More than 70 percent of the firms Ponemon Institute studied reported security breaches, and consumer session panelists agreed that the best way to ensure the availability and protection of personal and business data is with storage solutions designed for the individual, department and business unit. "The cloud is nice to pass through," one panelist noted, "but until reliability, security and privacy improves it's just too much of a wild west out there."

In addition to the consumer application panel session, there will be conference meetings featuring end users, solution developers, designers and application leaders in the wearable, mobile, 4K video content production, healthcare, enterprise and other market areas.

The 9th Annual Flash Memory Summit will also feature keynote speakers from Alibaba, Samsung, Dell, Microsoft, SanDisk, IBM, Fusion-io and other industry leaders. More than 100 information-packed sessions will have presentations by leading experts and will include complete coverage of SSDs, controllers and the very latest in advanced technologies.

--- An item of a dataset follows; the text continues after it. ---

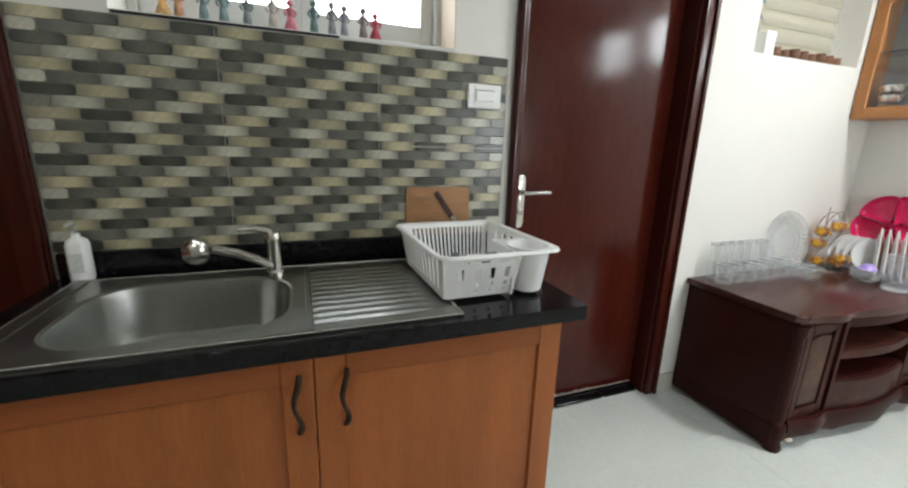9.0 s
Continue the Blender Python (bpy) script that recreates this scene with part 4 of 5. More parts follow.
# made-up spoons, one behind each column of openings, so these look dark
for y, lean, length in ((-1.01, 6, 0.085), (-1.062, -8, 0.075), (-1.108, 8, 0.08), (-1.15, -6, 0.08)):
    rack_filler_spoon(y, lean, length, "added dark-handled spoon darkening an opening of the dish rack")


def board():
    ob = thing("cutting_board", pose(EAST - 0.0125, -1.128, 0.9655, 0, 0.6, 0), "worn wooden cutting board leaning on the tiles", "cutting board")
    part("board", prism(rounded(0.255, 0.187, 0.015, 4, 0, 0.0935), -0.005, 0.003, axis="x", bevel=0.002), mat("worn_board_wood", (0.33, 0.165, 0.065), 0.6, var=0.25, scale=4, stretch=(2, 2, 9)), ob)
    _kn = thing("knife", pose(EAST - 0.0195, -1.232, 0.9695, -35, 0.6, 0), "dark-handled knife resting slantwise against the cutting board", "knife")
    part("grip", boxes((-0.005, 0.0015, -0.009, 0.009, 0.085, 0.2), bevel=0.002), BROWNWOOD, _kn, "dark brown grip")
    part("blade", boxes((-0.0015, 0.0005, -0.008, 0.007, 0.0, 0.087)), STEEL, _kn)


board()

_sw = thing("light_switch", pose(EAST - 0.0105, -1.301, 1.49), "white light switch with one wide rocker on brick tiles", "switch")
part("plate", boxes((-0.01, 0, -0.068, 0.068, -0.043, 0.043), bevel=0.004), WHITE_P, _sw)
part("inner_frame", boxes((-0.012, -0.0102, -0.043, 0.043, -0.03, 0.03), bevel=0.001), WHITE_P, _sw)
part("rocker", boxes((-0.0165, -0.0122, -0.038, 0.038, -0.019, 0.019), bevel=0.003), WHITE_P, _sw, "wide white rocker")
# thin grey strip painted in for the shadow over the rocker
part("shadow_strip", boxes((-0.0125, -0.0119, -0.04, 0.04, 0.0195, 0.0225)), GREY_P, _sw, "grey strip drawing the shadow above the rocker")

# toy figurines on the window ledge
struct("window_reveal", boxes((EAST - 0.001, 1.545, WIN[0] + 0.0005, WIN[0] + 0.006, WIN[2] + 0.004, WIN[3])), mat("peach_reveal_paint", (0.66, 0.54, 0.41), 0.6, var=0.06), "peach-painted reveal beside the window", "reveal")
struct("window_ledge", boxes((EAST - 0.002, 1.545, WIN[0] + 0.001, WIN[1] - 0.001, WIN[2] - 0.012, WIN[2] + 0.003), bevel=0.002), UPVC, "white window ledge above the tiles", "ledge")
struct("ledge_strip", boxes((EAST - 0.008, EAST - 0.0022, -0.78, -0.17, WIN[2] - 0.008, WIN[2] - 0.001), bevel=0.001), DARK, "thin dark strip under the window ledge", "trim")
HUES = (("yellow", (0.66, 0.4, 0.14)), ("orange", (0.56, 0.3, 0.16)), ("teal", (0.2, 0.29, 0.29)), ("teal", (0.22, 0.31, 0.31)), ("grey", (0.2, 0.23, 0.23)), ("pale", (0.45, 0.4, 0.34)),
        ("pink", (0.58, 0.16, 0.21)), ("dark green", (0.12, 0.2, 0.19)), ("grey", (0.25, 0.25, 0.26)), ("grey", (0.3, 0.3, 0.33)), ("brown", (0.24, 0.2, 0.17)), ("red", (0.45, 0.07, 0.09)))
for k, (y, (hue, col)) in enumerate(zip((-0.291, -0.33, -0.394, -0.446, -0.51, -0.582, -0.634, -0.704, -0.76, -0.8, -0.861, -0.902), HUES)):
    h = 1.12 * (0.08, 0.084, 0.09, 0.086, 0.08, 0.09, 0.08, 0.09, 0.09, 0.086, 0.086, 0.076)[k]
    skirt = 1.5 if hue in ("pink", "red", "yellow") else 1.0
    g = 1.2
    bm = lathe([(0, 0), (0.011 * skirt * g, 0), (0.012 * skirt * g, h * 0.06), (0.0085 * g, h * 0.4), (0.0065 * g, h * 0.48), (0.009 * g, h * 0.62), (0.01 * g, h * 0.7), (0.004 * g, h * 0.76), (0.004 * g, h * 0.79), (0.008 * g, h * 0.84), (0.0085 * g, h * 0.9), (0.005 * g, h * 0.98), (0, h)], 14)
    for s in (-1, 1):
        tube([(0, s * 0.009 * g, h * 0.68), (-0.006, s * 0.014 * g, h * 0.55), (-0.011, s * 0.009 * g, h * 0.45)], 0.0036, 6, bm)
    fig = part("figurine", bm, mat(f"figurine_{hue.replace(' ', '_')}", col, 0.5, var=0.35, scale=60, fine=120), None, smooth=60, m=pose(1.418, y, WIN[2] + 0.003))
    tagged(fig, f"small {hue} painted toy figurine standing on the window ledge", "figurine", "window figurines")

# ---- sideboard and what stands on it ----
MAHOG = mat("dark_mahogany_veneer", (0.034, 0.0068, 0.005), 0.4, spec=0.14, var=0.25, scale=3, fine=20, bump=0.008, stretch=(5, 0.8, 5), coat=0.0)
MAHOG_T = mat("worn_mahogany_top", (0.058, 0.0145, 0.01), 0.24, var=0.25, scale=2, fine=14, bump=0.002, stretch=(3, 0.8, 3), spec=0.5)
MAHOG_R = mat("rubbed_mahogany_rail", (0.055, 0.017, 0.012), 0.4, spec=0.18, var=0.4, scale=7, fine=40, bump=0.04)
MAHOG_F = mat("faded_mahogany_front", (0.08, 0.04, 0.028), 0.45, spec=0.2, var=0.4, scale=6, fine=30, bump=0.05)


def front_line(off=0.0, n=40, y0=0.583, y1=-0.583):
    """The serpentine front edge, from the north end to the south end, as (x, y)."""
    out = []
    for k in range(n + 1):
        y = y0 + (y1 - y0) * k / n
        a = abs(y)
        x = -0.262 - 0.03 * math.exp(-((a - 0.38) / 0.09) ** 2) - 0.05 * max(0.0, math.cos(min(1.0, a / 0.3) * math.pi / 2)) ** 0.8
        x += 0.03 * max(0.0, (a - 0.555) / 0.043) ** 2
        out.append((x - off, y))
    return out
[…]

The three-day event will include plenaries on 3-D flash, forums on NVMe, architectures, enterprise SSD, enterprise storage design/applications and performance measurement. There will be more than a dozen tutorials on reliability, enterprise SSD selection, software-defined storage and enabling Big Data applications. To help attendees stay abreast of the fast-moving industry there will also be a series of hands-on laboratories on custom hardware, NVMe compliance, cloud storage and non-volatile DIMM.